Materialismus (Schauungen & Prophezeiungen)

Leseratte, Freitag, 23.04.2021, 16:59 (vor 1111 Tagen) @ Isana Yashiro (755 Aufrufe)

Hallo Shiro,

Das Alte Testament spielt schon im hellenistischen Raum? Bei Wikipedia steht "Das Buch gibt vor, im 6. Jahrhundert v. Chr. verfasst worden zu sein, entstand aber tatsächlich erst während der Konflikte der Makkabäer mit dem Seleukiden Antiochos IV. (167–164 v. Chr.)." Inhaltlich ist es wie die Offenbarung des Johannes eine Auseinandersetzung mit der damaligen imperialen griechischen oder römischen Besatzungsmacht und der griechischen und später griechisch/römischen Zivilisation.

Aber ging es darum? Paulus ging es um eine leicht akzeptierbare Lehre, also wollte er vielleicht viele Leute einfangen. Jesus verriet Geheimnisse, die den damaligen Eliten vorbehalten oder schon vergessen waren. Wenn überhaupt eine Lehre schwierig zu verstehen ist, dann ist es die paulinische Theologie. Sie ist ohne eine Kenntnis des Judentums, der griechischen Philosophie und damaligen jüdischen Esoterik nicht zu verstehen. Dazu muß man noch die damalige Lehre von dem kosmischen Menschen, der dem indischen Purusha glich kennen, und vielleicht auch sich ansatzweise vorstellen können, was seine Erfahrung sein könnte. Auch jetzt sind die paulinischen Briefe der am meisten mißverstandene und kontroverste Teil des Neuen Testamentes. Ihre Inhalte, ihre Theologie und die jetzigen Kontroversen auch nur ansatzweise hier zu besprechen, würde den Rahmen des Forums sprengen, daher möchte ich hier nichts weiter dazu beitragen. Bei Jesus wissen wir, außer in gnostischen Schriften, von keiner Geheimlehre, noch von Geheimnissen, die nur die Elite wusste. Nur wissen wir nicht, was bei den gnostischen Evangelien – wie bei Daniel – nachträglich Jesus in den Mund gelegt wurde, einzig die Logienquelle in den synoptischen Evangelien scheint von Augenzeugen zusammengefasst zu sein.
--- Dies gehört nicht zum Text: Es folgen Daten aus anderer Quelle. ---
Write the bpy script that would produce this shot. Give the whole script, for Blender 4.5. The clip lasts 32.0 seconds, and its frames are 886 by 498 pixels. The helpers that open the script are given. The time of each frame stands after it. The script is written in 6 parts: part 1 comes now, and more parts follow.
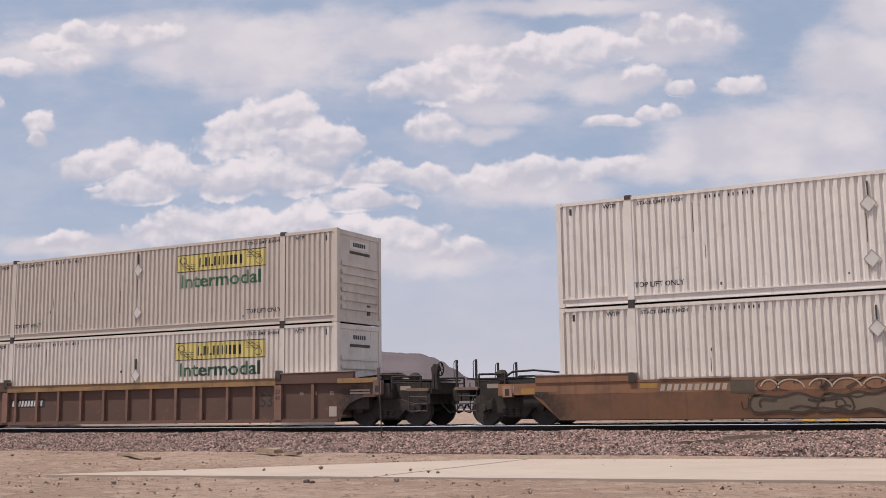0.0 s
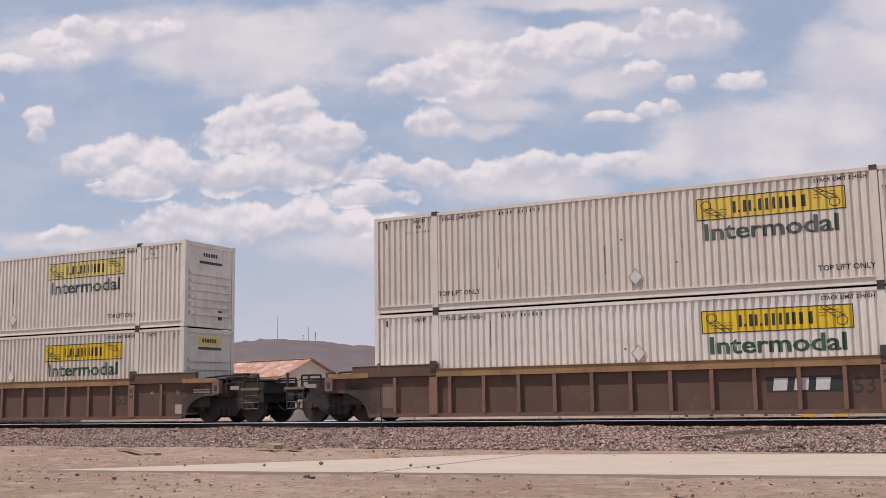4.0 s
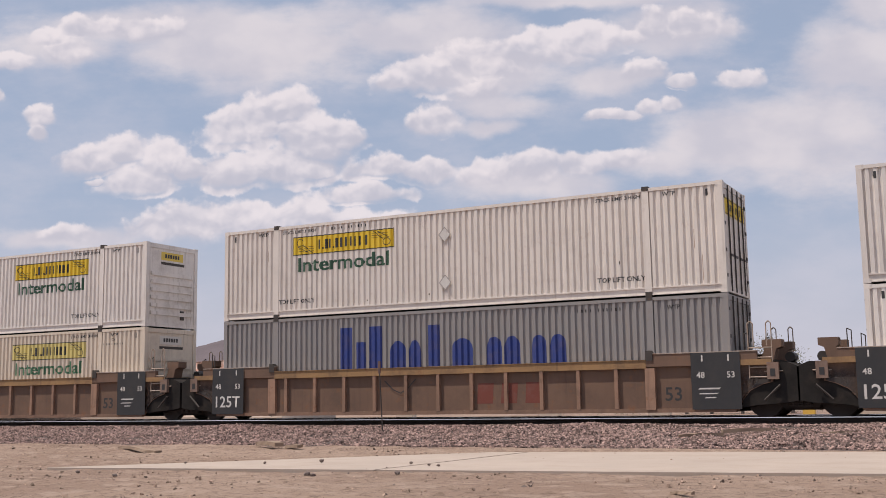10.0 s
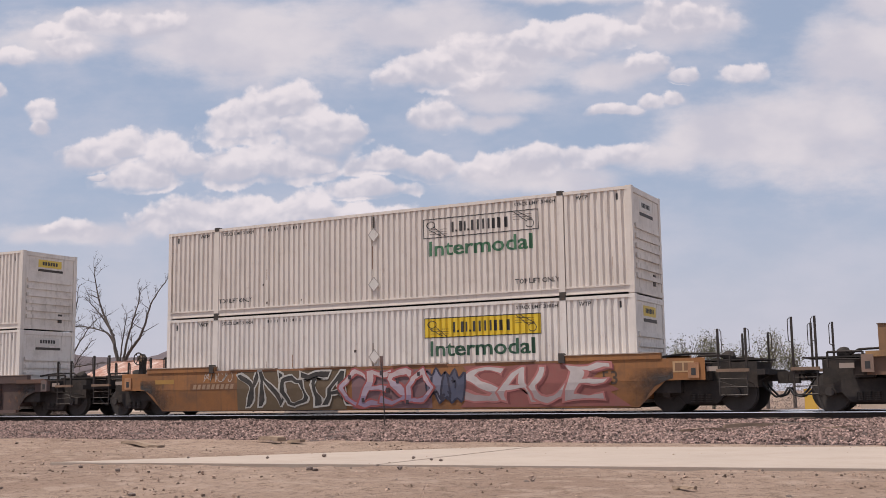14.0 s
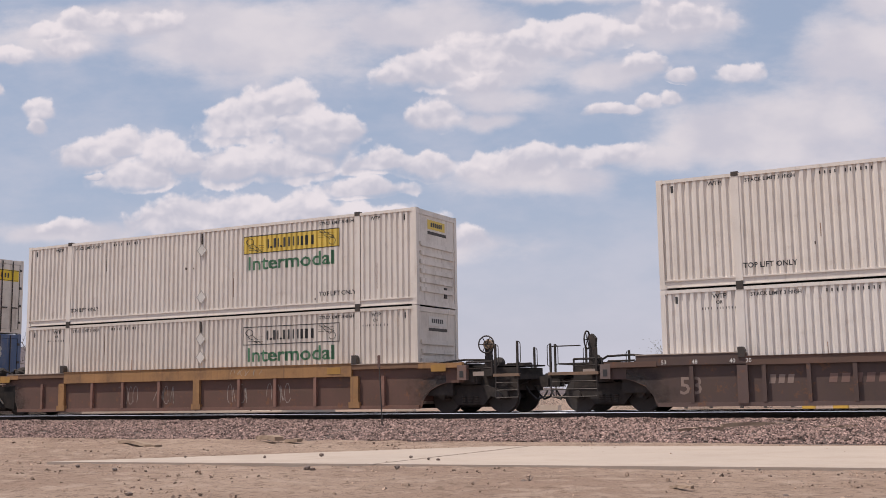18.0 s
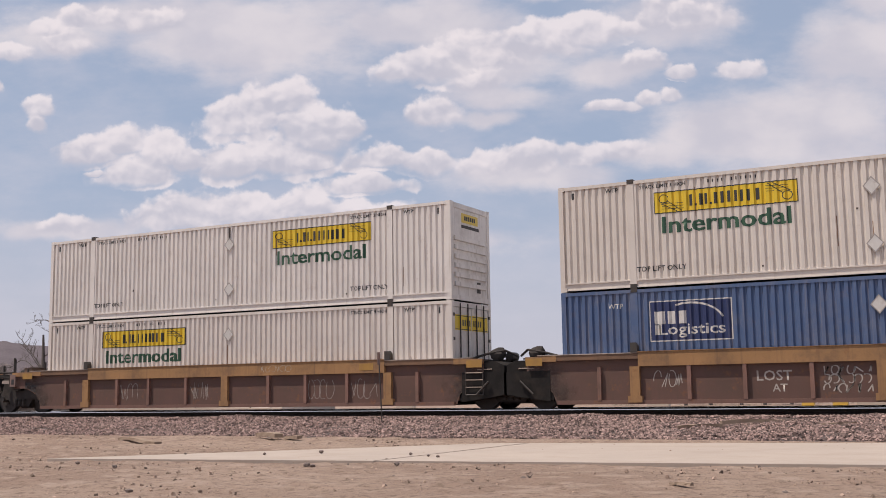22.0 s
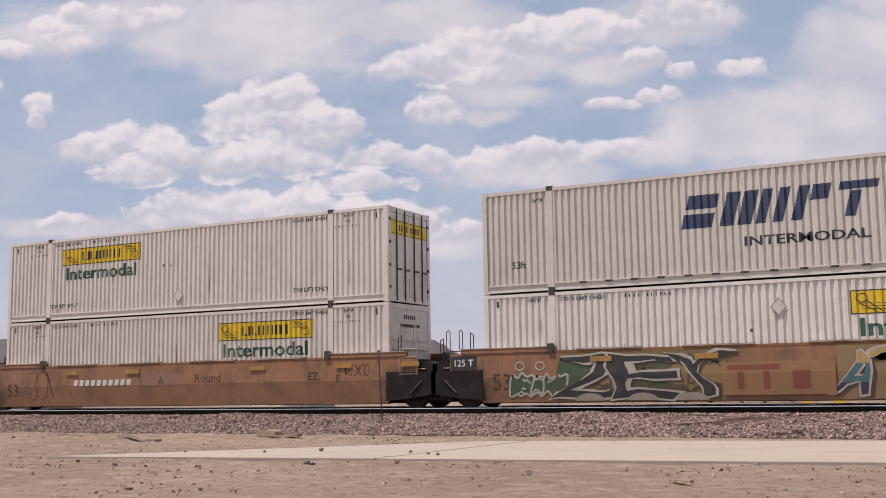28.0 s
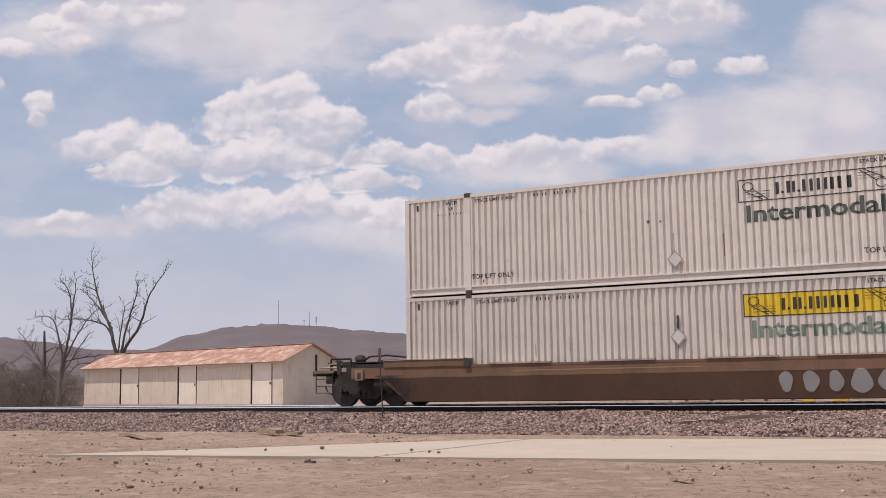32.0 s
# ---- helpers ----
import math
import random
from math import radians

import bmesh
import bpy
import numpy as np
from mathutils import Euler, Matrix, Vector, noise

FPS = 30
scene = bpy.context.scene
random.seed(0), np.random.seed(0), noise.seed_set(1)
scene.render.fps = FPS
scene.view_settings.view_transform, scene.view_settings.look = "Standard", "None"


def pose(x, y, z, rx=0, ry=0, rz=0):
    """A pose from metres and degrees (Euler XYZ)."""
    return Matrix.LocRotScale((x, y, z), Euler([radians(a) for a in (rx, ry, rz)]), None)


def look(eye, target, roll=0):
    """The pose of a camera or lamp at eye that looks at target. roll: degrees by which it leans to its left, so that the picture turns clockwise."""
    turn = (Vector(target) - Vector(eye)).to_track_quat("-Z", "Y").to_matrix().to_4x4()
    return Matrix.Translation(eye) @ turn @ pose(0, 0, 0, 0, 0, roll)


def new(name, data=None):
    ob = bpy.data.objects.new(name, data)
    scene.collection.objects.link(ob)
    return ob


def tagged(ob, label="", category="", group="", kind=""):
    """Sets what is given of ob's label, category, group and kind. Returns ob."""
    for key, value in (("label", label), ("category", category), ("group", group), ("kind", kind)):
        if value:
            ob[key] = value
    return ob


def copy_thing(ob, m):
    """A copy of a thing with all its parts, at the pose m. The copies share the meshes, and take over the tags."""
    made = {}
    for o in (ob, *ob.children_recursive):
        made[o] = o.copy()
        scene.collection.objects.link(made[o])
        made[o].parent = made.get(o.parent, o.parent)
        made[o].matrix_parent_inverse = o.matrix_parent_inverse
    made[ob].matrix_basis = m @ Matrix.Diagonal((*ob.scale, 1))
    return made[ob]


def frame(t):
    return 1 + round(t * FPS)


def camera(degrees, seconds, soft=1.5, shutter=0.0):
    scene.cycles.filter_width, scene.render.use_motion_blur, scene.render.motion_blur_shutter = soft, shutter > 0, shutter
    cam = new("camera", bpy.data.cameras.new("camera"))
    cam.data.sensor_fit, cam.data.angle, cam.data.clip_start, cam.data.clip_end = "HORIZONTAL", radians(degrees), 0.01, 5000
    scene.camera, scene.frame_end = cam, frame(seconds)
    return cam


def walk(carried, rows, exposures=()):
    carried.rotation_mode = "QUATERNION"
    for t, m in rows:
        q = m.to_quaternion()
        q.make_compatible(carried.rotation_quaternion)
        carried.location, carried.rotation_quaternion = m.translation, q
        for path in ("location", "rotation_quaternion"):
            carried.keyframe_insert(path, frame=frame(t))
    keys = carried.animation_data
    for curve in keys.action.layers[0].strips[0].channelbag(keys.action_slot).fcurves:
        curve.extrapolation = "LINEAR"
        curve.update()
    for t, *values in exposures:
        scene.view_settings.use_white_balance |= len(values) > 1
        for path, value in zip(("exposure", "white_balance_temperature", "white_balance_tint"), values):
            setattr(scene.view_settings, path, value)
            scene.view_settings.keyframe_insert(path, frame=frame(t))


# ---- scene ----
# World: x runs along the track to the right, y away from the camera, z up from the rail's top.
EYE = Vector((0.0, -28.909, 0.52))
LEAN = -0.85


def aim(pitch, turn):
    p, a = radians(pitch), radians(turn)
    way = Vector((-math.sin(a) * math.cos(p), math.cos(a) * math.cos(p), math.sin(p)))
    return look(EYE, EYE + way, LEAN)


cam = camera(44.38, 32.0, 0.75)
walk(cam, [(t, aim(p, a)) for t, p, a in [
        (0, 8.297, 27.803), (1, 8.239, 27.792), (2, 8.148, 27.769), (3, 8.171, 27.78), (3.5, 8.115, 27.815), (5.5, 8.0, 27.769),
        (6, 7.966, 27.758), (7, 8.022, 27.724), (8, 7.989, 27.746), (9, 7.989, 27.792), (10, 7.943, 27.838), (11, 7.966, 27.871),
        (12, 7.841, 27.86), (13, 7.909, 27.838), (14, 7.681, 27.963), (14.5, 7.703, 27.917), (16.5, 7.715, 27.871), (17, 7.715, 27.871),
        (18, 7.646, 27.826), (19, 7.578, 27.814), (20, 7.509, 27.814), (21, 7.486, 27.792), (22, 7.486, 27.814), (23, 7.44, 27.803),
        (24, 7.396, 27.769), (25, 7.396, 27.769), (25.5, 7.44, 27.769), (27.5, 7.373, 27.814), (28, 7.373, 27.814), (29, 7.259, 27.769),
        (30, 7.326, 27.814), (31, 7.225, 27.826), (32, 7.281, 27.86),]], [(0, 0.0, 6500, 14), (32, 0.0, 6500, 14)])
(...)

Nun zum Letzten, was du schreibst. Mir scheint, dass du sagen willst, dass die Aussage Jesu, "Laß die Toten die Toten begraben" eine Absage an den Materialismus sei. Und dass dies eigentlich Widerworte gegen die heutigen, seelisch oder spirituell toten Menschen seien. Es passt aber nicht. Im Mittelmeerraum war damals des Bestatten der Toten bei Griechen und Juden eine religiöse Pflicht. Man kann das mit Martha und Maria vergleichen: Martha die kocht und auftischt, beschwert sich bei Maria, dass sie Jesus zuhöre und sonst untätig sei. Im Orient war (und ist) Gastlichkeit eines der höchsten Güter. Gastlichkeit war auch, uneingestanden, eine religiöse Pflicht. Maria versetzt nicht nur ihre Schwester, sie handelt auch gegen Sitte und religiöse Pflicht. Die Begründung Jesu ist simpel, er, Jesus, sei das Himmelreich, und seine Anwesenheit und sein Wort seien wichtiger als alles andere, inklusive religiöse Pflicht. Deswegen passt meiner Meinung nach deine Begründung, es sei eine Absage an den Materialismus, nur so halb. Hinzu kommt, dass es zwar in Israel Sadduzäer gab, die so nicht an eine Fortleben nach dem Tode glaubten, aber die gesamte Antike war so von Religion, Aberglauben und religiöser Praxis durchzogen, dass es schlichtweg keinen mentalen Raum für Atheismus gab. Wenn überhaupt, lassen sich philosophische Grundzüge des Atheismus erst bei Wilhelm von Ockham finden (Gott sei eine Sache des Glaubens, die Regeln der Welt, also die scholastischen Ideen, seien nach den Dingen erst gedacht und man müsse sie so prüfen wie Folterknechte einen Angeklagten). Richtig virulent wird Atheismus erst in der Wende zum achtzehnten Jahrhundert, als man während der Hexenverfolgung kritischer geworden war gegenüber von Anklägern behaupteten magischen Praktiken und sich mit dem Kapitalismus in England eine Ideologie ausbreitete, die den esoterischen und magischen Zusammenhalt der Dinge, wie ihn die Alchemie kannte, leugnete. Schwierig ist es immer, das Heute auf das Damals zu Übertragen.